Kellogg : Je me souviens que Michael Jackson était un peu malade. Je ne sais pas s’il avait la grippe ou autre chose. Il était assis dans un coin. On préparait une prise de vue. Il semblait aller mal, pas en forme. Mais dès qu’on a diffusé la musique, il s’est levé. A quelques mètres de là, c’était extraordinaire de le voir. Il était vraiment inspiré. L’équipe et tout le monde devaient penser : «comment peut-il tout d’un coup démarrer comme çà, être plein d’énergie et si précis ? » C’était incroyable. Cela nous donnait des frissons dans le corps.
C’était le milieu de la saison pour Michael Jordan. Fort de mon expérience de tournage de films publicitaires avec des athlètes, on ne l’a pas poussé pour qu’il reste aussi bon le soir.. Je me sentais personnellement responsable.
L’ACCUEIL DU PUBLIC
Kellogg : Avec le recul, c’était une video vraiment particulière. Je pense que les gens ont aimé. Les clips musicaux n’ont plus rien d’extraordinaire maintenant. Ce n’était pas le cas à l’époque. On pouvait vraiment faire des choix créatifs.

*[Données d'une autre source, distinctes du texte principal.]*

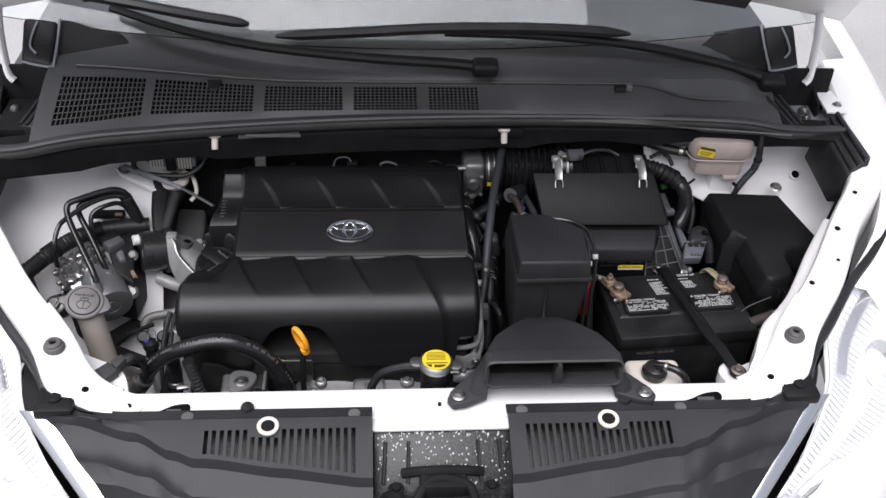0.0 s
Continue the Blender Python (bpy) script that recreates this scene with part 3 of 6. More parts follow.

Rose : Les gens ont sincèrement aimé parce que c’était avec Michael Jordan, parce qu’il était une grande figure du basket et je ne pense pas qu’il avait fait çà avant. C’est aussi la façon originale qu’a David pour filmer les moments comme ils viennent. C’était vraiment nouveau. Il n’y avait que MTV pour diffuser les films musicaux. Maintenant, on peut aller n’importe où. J’en ai fait des clips, des pubs, des films, films TV ! Je peux dire que c’est avec « Jam » que j’ai eu le plus de liberté pour créer. Et ce n’était pas une question d’argent.
UN REGRET..
Kellogg : Rien à voir avec la réalisation. C’est quand les deux Michael étaient ensemble et qu’on essayait de le montrer dans le film. Pas facile. Je ne savais pas qu’elle était la nature de la relation entre les deux Michael. Peut-être même qu’ils ne s’étaient jamais vus avant. Ils étaient au top de leur carrières tous les deux et je n’y avais pas pensé. Si je devais refaire la vidéo, je crois que j’essaierais de mieux saisir ce moment. C’était le but de « Jam » et j’ai l’impression que je n’ai pas su le capter suffisamment.